Source data

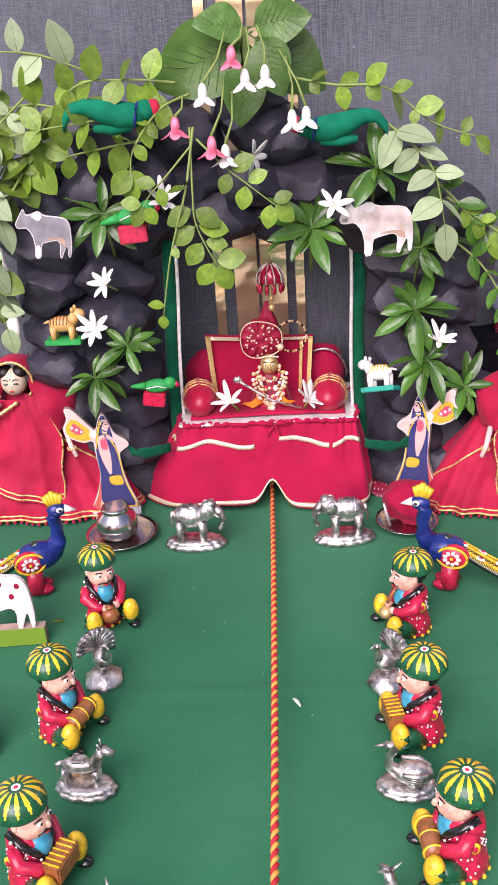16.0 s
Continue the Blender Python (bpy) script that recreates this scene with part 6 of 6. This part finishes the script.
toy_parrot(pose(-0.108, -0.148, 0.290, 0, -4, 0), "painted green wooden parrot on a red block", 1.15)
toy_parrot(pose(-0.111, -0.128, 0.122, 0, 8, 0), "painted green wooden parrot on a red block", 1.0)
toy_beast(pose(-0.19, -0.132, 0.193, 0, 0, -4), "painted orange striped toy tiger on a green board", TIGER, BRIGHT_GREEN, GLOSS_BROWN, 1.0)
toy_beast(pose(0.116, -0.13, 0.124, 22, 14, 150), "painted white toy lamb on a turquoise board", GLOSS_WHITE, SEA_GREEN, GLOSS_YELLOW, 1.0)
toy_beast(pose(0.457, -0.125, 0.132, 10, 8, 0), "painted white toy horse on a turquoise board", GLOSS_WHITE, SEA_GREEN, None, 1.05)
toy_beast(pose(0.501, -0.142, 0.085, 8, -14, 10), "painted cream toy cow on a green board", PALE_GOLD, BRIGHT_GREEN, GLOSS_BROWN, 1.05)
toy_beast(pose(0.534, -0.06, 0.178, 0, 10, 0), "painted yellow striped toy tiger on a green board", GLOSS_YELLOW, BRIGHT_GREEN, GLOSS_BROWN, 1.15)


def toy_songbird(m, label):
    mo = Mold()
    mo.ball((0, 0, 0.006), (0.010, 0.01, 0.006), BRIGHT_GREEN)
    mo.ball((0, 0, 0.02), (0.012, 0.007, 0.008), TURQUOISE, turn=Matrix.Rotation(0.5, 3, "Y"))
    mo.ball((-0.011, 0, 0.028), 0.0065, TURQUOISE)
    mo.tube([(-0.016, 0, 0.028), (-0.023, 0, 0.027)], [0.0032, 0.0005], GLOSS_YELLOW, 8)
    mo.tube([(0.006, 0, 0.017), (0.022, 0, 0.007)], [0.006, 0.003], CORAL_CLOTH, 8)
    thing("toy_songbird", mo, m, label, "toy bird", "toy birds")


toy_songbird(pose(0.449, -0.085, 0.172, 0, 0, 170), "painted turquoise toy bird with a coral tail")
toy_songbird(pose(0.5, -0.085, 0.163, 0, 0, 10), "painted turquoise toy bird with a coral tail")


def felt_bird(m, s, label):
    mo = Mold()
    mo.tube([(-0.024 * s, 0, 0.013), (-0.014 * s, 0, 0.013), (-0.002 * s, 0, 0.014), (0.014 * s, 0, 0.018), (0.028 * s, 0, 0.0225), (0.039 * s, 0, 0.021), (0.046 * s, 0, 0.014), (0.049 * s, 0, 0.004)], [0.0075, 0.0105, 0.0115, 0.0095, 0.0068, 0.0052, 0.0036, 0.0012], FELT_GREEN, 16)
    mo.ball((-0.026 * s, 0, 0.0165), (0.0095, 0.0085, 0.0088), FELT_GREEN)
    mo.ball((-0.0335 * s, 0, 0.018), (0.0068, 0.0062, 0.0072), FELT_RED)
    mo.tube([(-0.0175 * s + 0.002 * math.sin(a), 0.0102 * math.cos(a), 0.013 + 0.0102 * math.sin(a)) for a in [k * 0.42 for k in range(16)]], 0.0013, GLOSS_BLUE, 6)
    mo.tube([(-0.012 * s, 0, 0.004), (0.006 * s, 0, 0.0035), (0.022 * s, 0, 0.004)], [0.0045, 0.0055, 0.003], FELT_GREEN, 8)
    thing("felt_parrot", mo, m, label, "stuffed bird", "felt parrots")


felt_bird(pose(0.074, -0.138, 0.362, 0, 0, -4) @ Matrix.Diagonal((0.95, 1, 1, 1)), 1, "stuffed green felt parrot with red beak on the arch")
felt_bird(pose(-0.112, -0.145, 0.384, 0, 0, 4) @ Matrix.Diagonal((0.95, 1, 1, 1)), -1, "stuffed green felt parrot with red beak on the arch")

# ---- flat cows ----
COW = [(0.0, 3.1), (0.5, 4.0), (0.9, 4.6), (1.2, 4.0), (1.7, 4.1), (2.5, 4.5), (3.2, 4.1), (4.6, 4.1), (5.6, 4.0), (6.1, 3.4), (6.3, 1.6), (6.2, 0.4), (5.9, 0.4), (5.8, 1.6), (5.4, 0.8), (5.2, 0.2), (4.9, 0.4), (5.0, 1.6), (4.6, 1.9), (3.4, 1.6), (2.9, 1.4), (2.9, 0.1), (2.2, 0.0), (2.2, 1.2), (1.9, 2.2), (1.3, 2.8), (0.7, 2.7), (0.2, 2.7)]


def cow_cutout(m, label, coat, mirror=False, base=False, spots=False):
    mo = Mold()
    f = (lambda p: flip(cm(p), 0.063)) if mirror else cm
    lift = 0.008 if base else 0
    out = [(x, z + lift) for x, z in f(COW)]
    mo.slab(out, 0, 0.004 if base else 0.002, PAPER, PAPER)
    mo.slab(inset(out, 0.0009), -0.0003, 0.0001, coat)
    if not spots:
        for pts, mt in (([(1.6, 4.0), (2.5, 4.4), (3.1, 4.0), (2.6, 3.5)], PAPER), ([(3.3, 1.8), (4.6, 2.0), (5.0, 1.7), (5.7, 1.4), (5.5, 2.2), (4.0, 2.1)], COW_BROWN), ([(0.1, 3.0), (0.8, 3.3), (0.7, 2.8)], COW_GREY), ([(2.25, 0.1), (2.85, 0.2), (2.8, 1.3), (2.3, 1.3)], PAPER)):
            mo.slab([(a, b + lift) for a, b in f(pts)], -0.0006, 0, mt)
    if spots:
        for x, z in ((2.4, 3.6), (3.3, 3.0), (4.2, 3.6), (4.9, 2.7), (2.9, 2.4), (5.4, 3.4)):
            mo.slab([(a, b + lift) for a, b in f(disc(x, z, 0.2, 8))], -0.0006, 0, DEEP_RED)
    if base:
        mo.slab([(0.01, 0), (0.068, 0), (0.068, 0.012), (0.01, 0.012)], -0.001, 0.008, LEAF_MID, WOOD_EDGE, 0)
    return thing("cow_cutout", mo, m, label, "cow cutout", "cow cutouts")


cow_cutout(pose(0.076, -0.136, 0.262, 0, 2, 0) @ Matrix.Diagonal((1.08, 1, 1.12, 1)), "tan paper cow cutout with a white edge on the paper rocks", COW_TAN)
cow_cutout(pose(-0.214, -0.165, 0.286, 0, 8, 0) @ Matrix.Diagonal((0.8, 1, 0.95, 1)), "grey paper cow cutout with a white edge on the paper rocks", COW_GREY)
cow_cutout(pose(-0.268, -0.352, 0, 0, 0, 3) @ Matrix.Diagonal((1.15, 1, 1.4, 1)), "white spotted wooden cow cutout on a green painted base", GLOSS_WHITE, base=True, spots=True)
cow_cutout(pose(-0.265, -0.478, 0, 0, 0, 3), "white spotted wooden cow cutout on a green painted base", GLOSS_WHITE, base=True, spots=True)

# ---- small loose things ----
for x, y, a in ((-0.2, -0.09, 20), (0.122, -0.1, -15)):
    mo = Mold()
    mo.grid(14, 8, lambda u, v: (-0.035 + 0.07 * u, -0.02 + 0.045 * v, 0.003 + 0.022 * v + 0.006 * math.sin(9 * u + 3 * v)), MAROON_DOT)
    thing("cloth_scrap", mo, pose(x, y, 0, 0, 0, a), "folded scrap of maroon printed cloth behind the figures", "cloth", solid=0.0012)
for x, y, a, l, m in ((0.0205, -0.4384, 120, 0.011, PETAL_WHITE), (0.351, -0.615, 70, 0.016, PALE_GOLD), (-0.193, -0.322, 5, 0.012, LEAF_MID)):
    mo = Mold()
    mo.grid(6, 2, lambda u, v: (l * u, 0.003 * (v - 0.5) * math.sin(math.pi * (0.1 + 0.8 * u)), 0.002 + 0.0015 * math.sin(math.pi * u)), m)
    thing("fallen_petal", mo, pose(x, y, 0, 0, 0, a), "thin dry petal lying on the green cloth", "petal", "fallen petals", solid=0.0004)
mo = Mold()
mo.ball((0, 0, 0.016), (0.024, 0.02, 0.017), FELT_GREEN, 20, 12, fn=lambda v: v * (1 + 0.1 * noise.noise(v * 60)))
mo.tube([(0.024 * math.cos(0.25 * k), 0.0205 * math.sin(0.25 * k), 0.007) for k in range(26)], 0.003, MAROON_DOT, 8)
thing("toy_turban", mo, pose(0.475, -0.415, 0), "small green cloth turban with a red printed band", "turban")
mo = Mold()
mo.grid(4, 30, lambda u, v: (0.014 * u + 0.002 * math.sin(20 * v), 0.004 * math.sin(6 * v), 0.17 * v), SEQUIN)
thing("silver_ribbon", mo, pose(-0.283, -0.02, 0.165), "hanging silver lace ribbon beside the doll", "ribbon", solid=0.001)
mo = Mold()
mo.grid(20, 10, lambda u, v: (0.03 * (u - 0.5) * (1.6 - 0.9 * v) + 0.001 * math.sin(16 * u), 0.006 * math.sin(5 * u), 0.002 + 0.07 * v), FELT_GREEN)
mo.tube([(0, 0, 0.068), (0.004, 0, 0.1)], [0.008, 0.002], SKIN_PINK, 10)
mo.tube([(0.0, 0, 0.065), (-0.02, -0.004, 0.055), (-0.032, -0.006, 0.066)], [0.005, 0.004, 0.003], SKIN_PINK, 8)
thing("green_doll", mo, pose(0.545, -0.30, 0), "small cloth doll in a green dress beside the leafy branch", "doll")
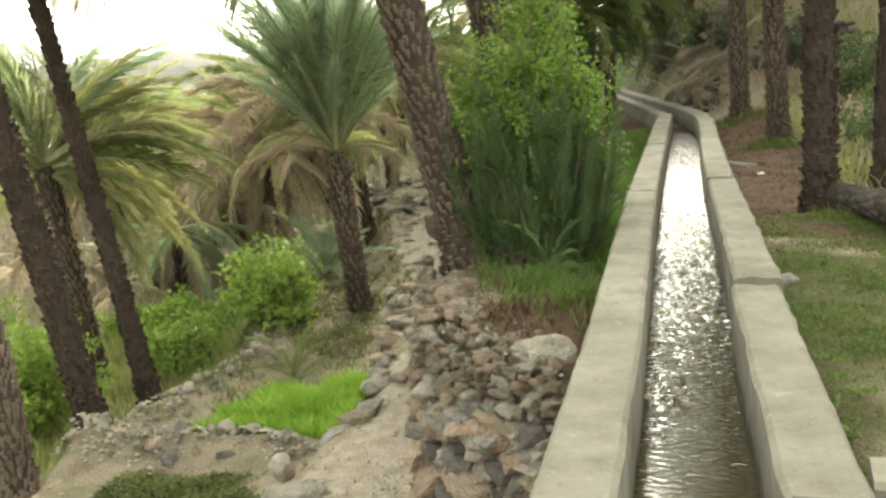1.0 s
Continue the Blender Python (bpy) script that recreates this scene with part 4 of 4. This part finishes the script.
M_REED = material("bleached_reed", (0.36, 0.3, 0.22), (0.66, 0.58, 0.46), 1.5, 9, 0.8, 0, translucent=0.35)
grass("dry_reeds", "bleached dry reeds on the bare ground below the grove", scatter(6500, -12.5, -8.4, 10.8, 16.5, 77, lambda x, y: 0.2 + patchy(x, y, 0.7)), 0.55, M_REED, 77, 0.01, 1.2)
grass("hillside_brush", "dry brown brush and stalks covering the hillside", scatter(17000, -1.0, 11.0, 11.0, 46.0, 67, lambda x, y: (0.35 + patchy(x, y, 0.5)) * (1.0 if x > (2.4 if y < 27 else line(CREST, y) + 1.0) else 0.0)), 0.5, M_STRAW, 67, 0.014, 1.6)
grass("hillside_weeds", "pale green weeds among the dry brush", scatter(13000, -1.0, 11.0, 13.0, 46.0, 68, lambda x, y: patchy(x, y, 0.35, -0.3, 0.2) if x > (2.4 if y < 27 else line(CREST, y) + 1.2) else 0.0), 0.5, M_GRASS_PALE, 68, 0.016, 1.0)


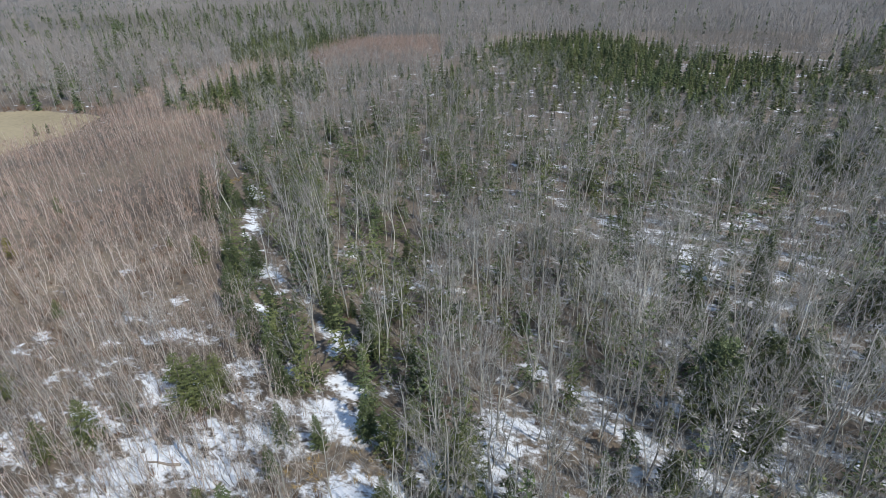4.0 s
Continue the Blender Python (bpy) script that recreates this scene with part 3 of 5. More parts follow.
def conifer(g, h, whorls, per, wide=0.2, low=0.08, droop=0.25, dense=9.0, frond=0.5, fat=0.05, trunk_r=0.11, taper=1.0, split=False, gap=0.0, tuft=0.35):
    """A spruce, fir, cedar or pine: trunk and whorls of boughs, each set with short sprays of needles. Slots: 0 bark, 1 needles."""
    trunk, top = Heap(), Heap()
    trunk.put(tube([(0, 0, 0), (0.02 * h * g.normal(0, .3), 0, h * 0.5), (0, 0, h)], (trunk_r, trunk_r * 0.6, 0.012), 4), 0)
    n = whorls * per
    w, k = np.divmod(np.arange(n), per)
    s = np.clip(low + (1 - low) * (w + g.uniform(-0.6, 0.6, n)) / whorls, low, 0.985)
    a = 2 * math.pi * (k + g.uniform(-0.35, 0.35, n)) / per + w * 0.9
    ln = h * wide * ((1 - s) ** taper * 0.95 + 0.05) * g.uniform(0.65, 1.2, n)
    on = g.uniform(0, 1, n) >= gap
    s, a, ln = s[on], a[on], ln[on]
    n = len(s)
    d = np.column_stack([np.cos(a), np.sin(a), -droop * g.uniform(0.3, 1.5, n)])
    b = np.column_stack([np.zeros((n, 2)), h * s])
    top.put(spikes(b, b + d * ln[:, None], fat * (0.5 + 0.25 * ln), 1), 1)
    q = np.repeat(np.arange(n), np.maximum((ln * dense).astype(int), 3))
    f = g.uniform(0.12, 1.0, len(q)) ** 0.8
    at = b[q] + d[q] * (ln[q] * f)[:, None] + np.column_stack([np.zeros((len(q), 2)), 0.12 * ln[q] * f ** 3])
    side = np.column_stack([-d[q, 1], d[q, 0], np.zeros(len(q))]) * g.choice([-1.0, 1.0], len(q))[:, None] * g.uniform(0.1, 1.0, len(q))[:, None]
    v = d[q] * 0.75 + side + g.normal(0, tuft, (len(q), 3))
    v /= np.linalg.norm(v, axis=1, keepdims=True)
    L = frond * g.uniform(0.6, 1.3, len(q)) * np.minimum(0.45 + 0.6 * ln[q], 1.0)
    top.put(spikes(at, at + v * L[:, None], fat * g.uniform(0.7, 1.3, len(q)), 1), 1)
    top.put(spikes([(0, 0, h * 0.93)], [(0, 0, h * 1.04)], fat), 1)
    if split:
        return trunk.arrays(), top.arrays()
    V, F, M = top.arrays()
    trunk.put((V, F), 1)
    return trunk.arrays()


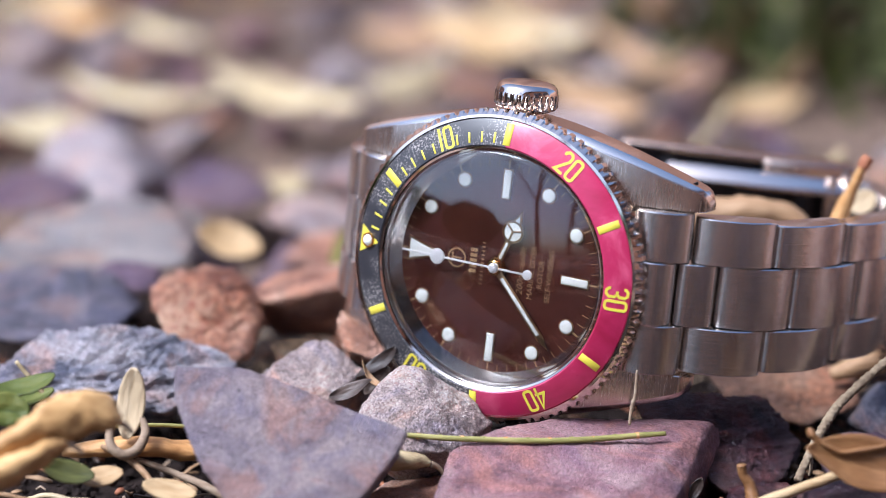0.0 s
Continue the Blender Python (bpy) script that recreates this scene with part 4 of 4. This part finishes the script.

[Work to complete] Restate word for word the lines above that start at the line containing "More parts follow." and run to the end of the listing; exclude the pictures.

[Solution below]
Continue the Blender Python (bpy) script that recreates this scene with part 3 of 5. More parts follow.
def conifer(g, h, whorls, per, wide=0.2, low=0.08, droop=0.25, dense=9.0, frond=0.5, fat=0.05, trunk_r=0.11, taper=1.0, split=False, gap=0.0, tuft=0.35):
    """A spruce, fir, cedar or pine: trunk and whorls of boughs, each set with short sprays of needles. Slots: 0 bark, 1 needles."""
    trunk, top = Heap(), Heap()
    trunk.put(tube([(0, 0, 0), (0.02 * h * g.normal(0, .3), 0, h * 0.5), (0, 0, h)], (trunk_r, trunk_r * 0.6, 0.012), 4), 0)
    n = whorls * per
    w, k = np.divmod(np.arange(n), per)
    s = np.clip(low + (1 - low) * (w + g.uniform(-0.6, 0.6, n)) / whorls, low, 0.985)
    a = 2 * math.pi * (k + g.uniform(-0.35, 0.35, n)) / per + w * 0.9
    ln = h * wide * ((1 - s) ** taper * 0.95 + 0.05) * g.uniform(0.65, 1.2, n)
    on = g.uniform(0, 1, n) >= gap
    s, a, ln = s[on], a[on], ln[on]
    n = len(s)
    d = np.column_stack([np.cos(a), np.sin(a), -droop * g.uniform(0.3, 1.5, n)])
    b = np.column_stack([np.zeros((n, 2)), h * s])
    top.put(spikes(b, b + d * ln[:, None], fat * (0.5 + 0.25 * ln), 1), 1)
    q = np.repeat(np.arange(n), np.maximum((ln * dense).astype(int), 3))
    f = g.uniform(0.12, 1.0, len(q)) ** 0.8
    at = b[q] + d[q] * (ln[q] * f)[:, None] + np.column_stack([np.zeros((len(q), 2)), 0.12 * ln[q] * f ** 3])
    side = np.column_stack([-d[q, 1], d[q, 0], np.zeros(len(q))]) * g.choice([-1.0, 1.0], len(q))[:, None] * g.uniform(0.1, 1.0, len(q))[:, None]
    v = d[q] * 0.75 + side + g.normal(0, tuft, (len(q), 3))
    v /= np.linalg.norm(v, axis=1, keepdims=True)
    L = frond * g.uniform(0.6, 1.3, len(q)) * np.minimum(0.45 + 0.6 * ln[q], 1.0)
    top.put(spikes(at, at + v * L[:, None], fat * g.uniform(0.7, 1.3, len(q)), 1), 1)
    top.put(spikes([(0, 0, h * 0.93)], [(0, 0, h * 1.04)], fat), 1)
    if split:
        return trunk.arrays(), top.arrays()
    V, F, M = top.arrays()
    trunk.put((V, F), 1)
    return trunk.arrays()


0.0 s
Continue the Blender Python (bpy) script that recreates this scene with part 4 of 4. This part finishes the script.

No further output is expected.